### What is needed:
Once the pictures are set aside, transcribe the remaining data exactly.

%%

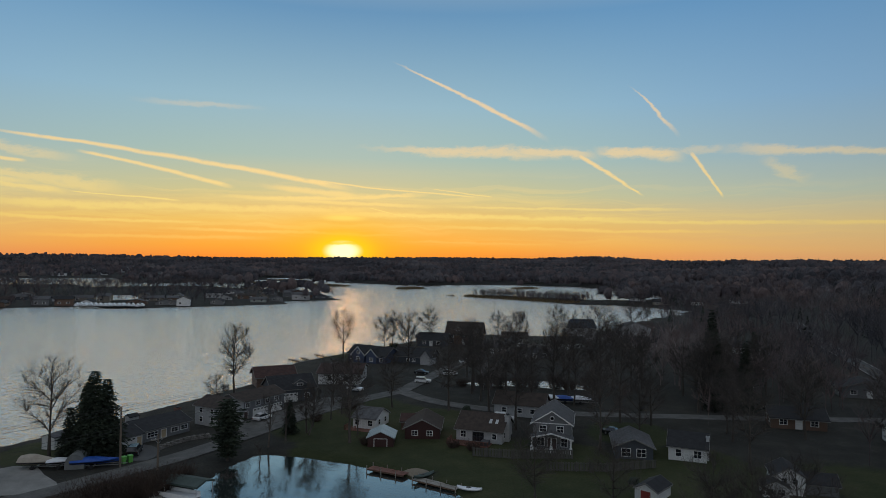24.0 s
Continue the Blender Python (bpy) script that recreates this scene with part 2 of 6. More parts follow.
WHITE, CREAM, GREY = siding("white", (0.78, 0.78, 0.76)), siding("cream", (0.74, 0.71, 0.62)), siding("grey", (0.175, 0.18, 0.185))
SLATE, NAVY, TAN = siding("slate", (0.075, 0.085, 0.10)), siding("navy", (0.06, 0.08, 0.14)), siding("tan", (0.25, 0.22, 0.18))
SAGE, BARN, SKYB = siding("sage", (0.30, 0.33, 0.30)), siding("barn_red", (0.05, 0.016, 0.014)), siding("sky_blue", (0.12, 0.27, 0.38))
TAUPE = siding("taupe", (0.125, 0.10, 0.085))
PALEGREY, BROWNS, PLUM = siding("pale_grey", (0.46, 0.46, 0.46)), siding("brown", (0.16, 0.10, 0.07)), siding("plum", (0.16, 0.09, 0.13))
R_BLACK, R_BROWN, R_GREY = shingle("charcoal", (0.024, 0.025, 0.028)), shingle("brown", (0.048, 0.035, 0.028)), shingle("grey", (0.10, 0.10, 0.105))
R_BLUE, R_RED, R_LIGHT = shingle("slate_blue", (0.032, 0.041, 0.054)), shingle("rust", (0.06, 0.03, 0.025)), shingle("pale", (0.2, 0.2, 0.2))
R_TAN = shingle("tan", (0.17, 0.12, 0.085))
FASCIA = mat("weathered_fascia", [(0.17, 0.168, 0.16), (0.26, 0.256, 0.245)], 2.0, 0.6)
WEATHERED = mat("weathered_sheet_piling", [(0.26, 0.25, 0.23), (0.38, 0.37, 0.34)], 1.5, 0.7)
TRIM = mat("white_trim", [(0.74, 0.74, 0.72), (0.82, 0.82, 0.80)], 2.0, 0.5)
DARKTRIM = mat("dark_trim", [(0.04, 0.04, 0.045), (0.06, 0.06, 0.06)], 2.0, 0.6)
DOOR_W = mat("painted_door", [(0.66, 0.66, 0.64), (0.76, 0.76, 0.74)], 1.5, 0.5, lines=(2, 1.9, 0.3))
DOOR_D = mat("dark_door", [(0.05, 0.03, 0.03), (0.09, 0.05, 0.04)], 1.5, 0.5)
DOOR_B = mat("blue_door", [(0.04, 0.13, 0.20), (0.05, 0.17, 0.26)], 1.5, 0.5, lines=(2, 1.9, 0.3))
DOOR_T = mat("tan_door", [(0.42, 0.33, 0.2), (0.5, 0.4, 0.26)], 1.5, 0.5, lines=(2, 1.9, 0.3))
DOOR_R = mat("red_door", [(0.25, 0.03, 0.03), (0.32, 0.05, 0.04)], 1.5, 0.5, lines=(0, 4, 0.4))
GLASS = mat("window_glass", [(0.012, 0.014, 0.018), (0.03, 0.033, 0.04)], 0.8, 0.08, spec=0.8)
BRICK = mat("brick_masonry", [(0.13, 0.06, 0.045), (0.2, 0.1, 0.075), (0.26, 0.15, 0.11)], 3.0, 0.9, 0.01, lines=(2, 13, 0.5))
STONE = mat("field_stone", [(0.08, 0.075, 0.068), (0.15, 0.142, 0.13), (0.24, 0.228, 0.21)], 2.5, 0.9, 0.05, spread=0.3)
CONCRETE = mat("concrete", [(0.20, 0.197, 0.187), (0.30, 0.293, 0.278)], 0.6, 0.85, 0.01)
ASPHALT = mat("asphalt", [(0.05, 0.05, 0.052), (0.072, 0.072, 0.073), (0.10, 0.099, 0.098)], 0.16, 0.85, 0.01)
TARMAC = mat("old_tarmac", [(0.03, 0.03, 0.03), (0.045, 0.045, 0.045), (0.06, 0.06, 0.06)], 0.3, 0.95, 0.01, spec=0.05)
GRAVEL = mat("gravel_drive", [(0.06, 0.059, 0.056), (0.10, 0.098, 0.093), (0.15, 0.145, 0.137)], 0.5, 0.95, 0.02)
PAINT = mat("road_paint", [(0.36, 0.36, 0.345), (0.52, 0.52, 0.50)], 0.9, 0.7)
YELLOWP = mat("yellow_road_paint", [(0.14, 0.11, 0.05), (0.22, 0.16, 0.07)], 0.9, 0.7)
WOODG = mat("weathered_wood", [(0.16, 0.145, 0.125), (0.26, 0.24, 0.21), (0.34, 0.32, 0.29)], 1.5, 0.85, 0.01, stretch=(1, 1, 0.2), spread=0.15)
WOODB = mat("brown_wood", [(0.09, 0.055, 0.035), (0.16, 0.10, 0.065)], 1.5, 0.85, 0.01, spread=0.15)
DECKRED = mat("stained_deck", [(0.13, 0.055, 0.04), (0.2, 0.09, 0.065)], 1.2, 0.8, 0.01, spread=0.12)
FENCEWOOD = mat("weathered_fence_boards", [(0.075, 0.071, 0.063), (0.12, 0.113, 0.10)], 1.5, 0.85, 0.01, spread=0.15)
POLEWOOD = mat("pole_wood", [(0.13, 0.10, 0.075), (0.22, 0.18, 0.14)], 1.0, 0.9, 0.01, stretch=(3, 3, 0.2))
STEEL = mat("galvanised_steel", [(0.4, 0.41, 0.42), (0.55, 0.56, 0.57)], 2.0, 0.4, metal=0.9)
VINYL = mat("white_vinyl", [(0.72, 0.73, 0.74), (0.84, 0.84, 0.84)], 1.5, 0.4)
WRAP = mat("shrink_wrap", [(0.66, 0.70, 0.74), (0.84, 0.86, 0.88)], 0.7, 0.35, 0.03)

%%

### Correct result:
24.0 s
Continue the Blender Python (bpy) script that recreates this scene with part 2 of 6. More parts follow.
WHITE, CREAM, GREY = siding("white", (0.78, 0.78, 0.76)), siding("cream", (0.74, 0.71, 0.62)), siding("grey", (0.175, 0.18, 0.185))
SLATE, NAVY, TAN = siding("slate", (0.075, 0.085, 0.10)), siding("navy", (0.06, 0.08, 0.14)), siding("tan", (0.25, 0.22, 0.18))
SAGE, BARN, SKYB = siding("sage", (0.30, 0.33, 0.30)), siding("barn_red", (0.05, 0.016, 0.014)), siding("sky_blue", (0.12, 0.27, 0.38))
TAUPE = siding("taupe", (0.125, 0.10, 0.085))
PALEGREY, BROWNS, PLUM = siding("pale_grey", (0.46, 0.46, 0.46)), siding("brown", (0.16, 0.10, 0.07)), siding("plum", (0.16, 0.09, 0.13))
R_BLACK, R_BROWN, R_GREY = shingle("charcoal", (0.024, 0.025, 0.028)), shingle("brown", (0.048, 0.035, 0.028)), shingle("grey", (0.10, 0.10, 0.105))
R_BLUE, R_RED, R_LIGHT = shingle("slate_blue", (0.032, 0.041, 0.054)), shingle("rust", (0.06, 0.03, 0.025)), shingle("pale", (0.2, 0.2, 0.2))
R_TAN = shingle("tan", (0.17, 0.12, 0.085))
FASCIA = mat("weathered_fascia", [(0.17, 0.168, 0.16), (0.26, 0.256, 0.245)], 2.0, 0.6)
WEATHERED = mat("weathered_sheet_piling", [(0.26, 0.25, 0.23), (0.38, 0.37, 0.34)], 1.5, 0.7)
TRIM = mat("white_trim", [(0.74, 0.74, 0.72), (0.82, 0.82, 0.80)], 2.0, 0.5)
DARKTRIM = mat("dark_trim", [(0.04, 0.04, 0.045), (0.06, 0.06, 0.06)], 2.0, 0.6)
DOOR_W = mat("painted_door", [(0.66, 0.66, 0.64), (0.76, 0.76, 0.74)], 1.5, 0.5, lines=(2, 1.9, 0.3))
DOOR_D = mat("dark_door", [(0.05, 0.03, 0.03), (0.09, 0.05, 0.04)], 1.5, 0.5)
DOOR_B = mat("blue_door", [(0.04, 0.13, 0.20), (0.05, 0.17, 0.26)], 1.5, 0.5, lines=(2, 1.9, 0.3))
DOOR_T = mat("tan_door", [(0.42, 0.33, 0.2), (0.5, 0.4, 0.26)], 1.5, 0.5, lines=(2, 1.9, 0.3))
DOOR_R = mat("red_door", [(0.25, 0.03, 0.03), (0.32, 0.05, 0.04)], 1.5, 0.5, lines=(0, 4, 0.4))
GLASS = mat("window_glass", [(0.012, 0.014, 0.018), (0.03, 0.033, 0.04)], 0.8, 0.08, spec=0.8)
BRICK = mat("brick_masonry", [(0.13, 0.06, 0.045), (0.2, 0.1, 0.075), (0.26, 0.15, 0.11)], 3.0, 0.9, 0.01, lines=(2, 13, 0.5))
STONE = mat("field_stone", [(0.08, 0.075, 0.068), (0.15, 0.142, 0.13), (0.24, 0.228, 0.21)], 2.5, 0.9, 0.05, spread=0.3)
CONCRETE = mat("concrete", [(0.20, 0.197, 0.187), (0.30, 0.293, 0.278)], 0.6, 0.85, 0.01)
ASPHALT = mat("asphalt", [(0.05, 0.05, 0.052), (0.072, 0.072, 0.073), (0.10, 0.099, 0.098)], 0.16, 0.85, 0.01)
TARMAC = mat("old_tarmac", [(0.03, 0.03, 0.03), (0.045, 0.045, 0.045), (0.06, 0.06, 0.06)], 0.3, 0.95, 0.01, spec=0.05)
GRAVEL = mat("gravel_drive", [(0.06, 0.059, 0.056), (0.10, 0.098, 0.093), (0.15, 0.145, 0.137)], 0.5, 0.95, 0.02)
PAINT = mat("road_paint", [(0.36, 0.36, 0.345), (0.52, 0.52, 0.50)], 0.9, 0.7)
YELLOWP = mat("yellow_road_paint", [(0.14, 0.11, 0.05), (0.22, 0.16, 0.07)], 0.9, 0.7)
WOODG = mat("weathered_wood", [(0.16, 0.145, 0.125), (0.26, 0.24, 0.21), (0.34, 0.32, 0.29)], 1.5, 0.85, 0.01, stretch=(1, 1, 0.2), spread=0.15)
WOODB = mat("brown_wood", [(0.09, 0.055, 0.035), (0.16, 0.10, 0.065)], 1.5, 0.85, 0.01, spread=0.15)
DECKRED = mat("stained_deck", [(0.13, 0.055, 0.04), (0.2, 0.09, 0.065)], 1.2, 0.8, 0.01, spread=0.12)
FENCEWOOD = mat("weathered_fence_boards", [(0.075, 0.071, 0.063), (0.12, 0.113, 0.10)], 1.5, 0.85, 0.01, spread=0.15)
POLEWOOD = mat("pole_wood", [(0.13, 0.10, 0.075), (0.22, 0.18, 0.14)], 1.0, 0.9, 0.01, stretch=(3, 3, 0.2))
STEEL = mat("galvanised_steel", [(0.4, 0.41, 0.42), (0.55, 0.56, 0.57)], 2.0, 0.4, metal=0.9)
VINYL = mat("white_vinyl", [(0.72, 0.73, 0.74), (0.84, 0.84, 0.84)], 1.5, 0.4)
WRAP = mat("shrink_wrap", [(0.66, 0.70, 0.74), (0.84, 0.86, 0.88)], 0.7, 0.35, 0.03)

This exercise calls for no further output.